CJI: Judges should not rule nation, ridicules ‘right to sleep’
Asserting that the judges should not govern the country or evolve policies, Chief Justice of India S.H. Kapadia on Saturday wondered what would happen if the executive refuses to comply with judiciary's directives.
He asked judges if they would invoke contempt proceedings against government officials for not complying with their decisions and disapproved a recent Supreme Court judgement which said 'right to sleep' was also a fundamental right.
"Judges should not govern this country. We need to go by strict principle. Whenever you lay down a law, it should not interfere with governance. We are not accountable to people. Objectivity, certainty enshrined in the basic principles of the Constitution has to be given weightage," he said delivering a lecture on 'Jurisprudence of Constitutional Structure' here at the India International Centre.

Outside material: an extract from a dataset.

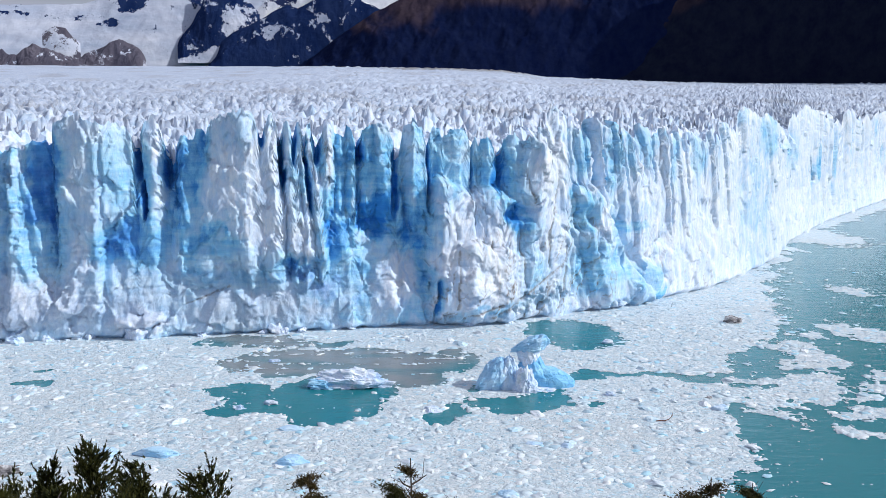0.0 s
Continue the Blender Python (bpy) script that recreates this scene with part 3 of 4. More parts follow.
debris = smooth(-Hh, -11, -2) * smooth(-SXs, -20, 30)[None, :]
out += 0.25 * debris * np.abs(fbm(Ss / 2.6, Hh / 2.1, 4, 71)) + 0.3 * debris * facets(ra / 1.9, rb / 1.6, 2.0, 73)

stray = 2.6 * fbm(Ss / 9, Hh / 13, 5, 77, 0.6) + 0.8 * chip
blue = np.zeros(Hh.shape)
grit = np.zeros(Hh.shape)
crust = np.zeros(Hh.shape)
for store, table in ((blue, BLUE_SPOTS), (grit, GRIT), (crust, CRUST)):
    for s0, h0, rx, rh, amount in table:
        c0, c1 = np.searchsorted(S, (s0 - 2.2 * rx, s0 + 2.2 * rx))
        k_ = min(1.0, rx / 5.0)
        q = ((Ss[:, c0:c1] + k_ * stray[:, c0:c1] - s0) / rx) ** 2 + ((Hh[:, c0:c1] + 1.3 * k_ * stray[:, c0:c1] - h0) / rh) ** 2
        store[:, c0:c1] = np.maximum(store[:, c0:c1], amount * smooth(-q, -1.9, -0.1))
# bluer by depth: clear ice, with the recesses' shade put into its colour
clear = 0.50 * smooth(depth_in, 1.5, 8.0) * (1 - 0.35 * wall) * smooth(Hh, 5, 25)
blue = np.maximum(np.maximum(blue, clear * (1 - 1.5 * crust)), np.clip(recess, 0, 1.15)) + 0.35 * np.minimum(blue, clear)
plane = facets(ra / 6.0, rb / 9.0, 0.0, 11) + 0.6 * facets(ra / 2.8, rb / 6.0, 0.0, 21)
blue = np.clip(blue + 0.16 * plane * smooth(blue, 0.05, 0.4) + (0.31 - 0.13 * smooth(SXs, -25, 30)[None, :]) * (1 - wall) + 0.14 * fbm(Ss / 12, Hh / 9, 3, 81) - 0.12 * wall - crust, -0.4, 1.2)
vein = np.abs(vnoise(Ss / 6.5 - Hh / 17, Hh / 40, 91) + 0.26 * fbm(Ss / 3.2, Hh / 5, 3, 92))
seam = 1 - smooth(vein, 0.012, 0.05)
grit = grit * (0.10 + 1.3 * seam)
for s0, h0, s1, h1, width in VEINS:
    c0, c1 = np.searchsorted(S, (min(s0, s1) - 4, max(s0, s1) + 4))
    ps, ph = Ss[:, c0:c1] + 0.9 * warp[:, c0:c1] + 0.35 * chip[:, c0:c1] - s0, Hh[:, c0:c1] + 0.5 * warp[:, c0:c1] - h0
    along = np.clip((ps * (s1 - s0) + ph * (h1 - h0)) / ((s1 - s0) ** 2 + (h1 - h0) ** 2), 0, 1)
    off = np.hypot(ps - along * (s1 - s0), ph - along * (h1 - h0))
    line = np.exp(-(off / (1.05 * width)) ** 2)
    grit[:, c0:c1] = np.maximum(grit[:, c0:c1], 0.8 * line)
    out[:, c0:c1] -= 0.5 * line
grit = np.clip(grit, 0, 1)

WX = SXs[None, :] + NX[None, :] * out
WY = SYs[None, :] + NY[None, :] * out
glacier = tagged(new("glacier"), "pale blue glacier with a tall fissured ice front standing in a lake", "glacier", kind="structure")
# old grey ice at left and foot, with shade put into the tint
grey_shade = 0.10 * smooth(-SXs, 55, 105)[None, :] + 0.50 * smooth(-Hh, -24, -10) * smooth(-SXs, 5, 40)[None, :] * smooth(Hh, 1, 7)
tints = np.stack([blue, grit, grey_shade], -1)


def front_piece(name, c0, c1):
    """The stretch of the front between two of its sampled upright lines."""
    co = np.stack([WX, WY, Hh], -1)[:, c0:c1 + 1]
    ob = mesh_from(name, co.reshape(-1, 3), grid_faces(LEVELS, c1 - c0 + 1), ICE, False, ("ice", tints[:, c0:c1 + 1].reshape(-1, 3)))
    ob.parent = glacier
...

Kapadia said judges should go strictly by the Constitutional principles which has clearly demarcated the separation of powers among the judiciary, the legislature and the executive.
"Right to life, we have said, includes environmental protection, right to live with dignity. Now we have included right to sleep, where are we going? It is not a criticism. Is it capable of being enforced? When you expand the right, the judge must explore the enforceability.''
"Questions which judges must ask if it is capable of being enforced. Judges must apply enforceability test. Today if a judge proposes a policy matter, government says we are not going to follow, are you going by way of contempt or implement it?" he asked.
The CJI said judges must abide by the principles of Constitution while dealing with Centre-State relations, federal policy etc in the wake of the recent scandals but clarified he was not mentioning the 'coalgate' scandal.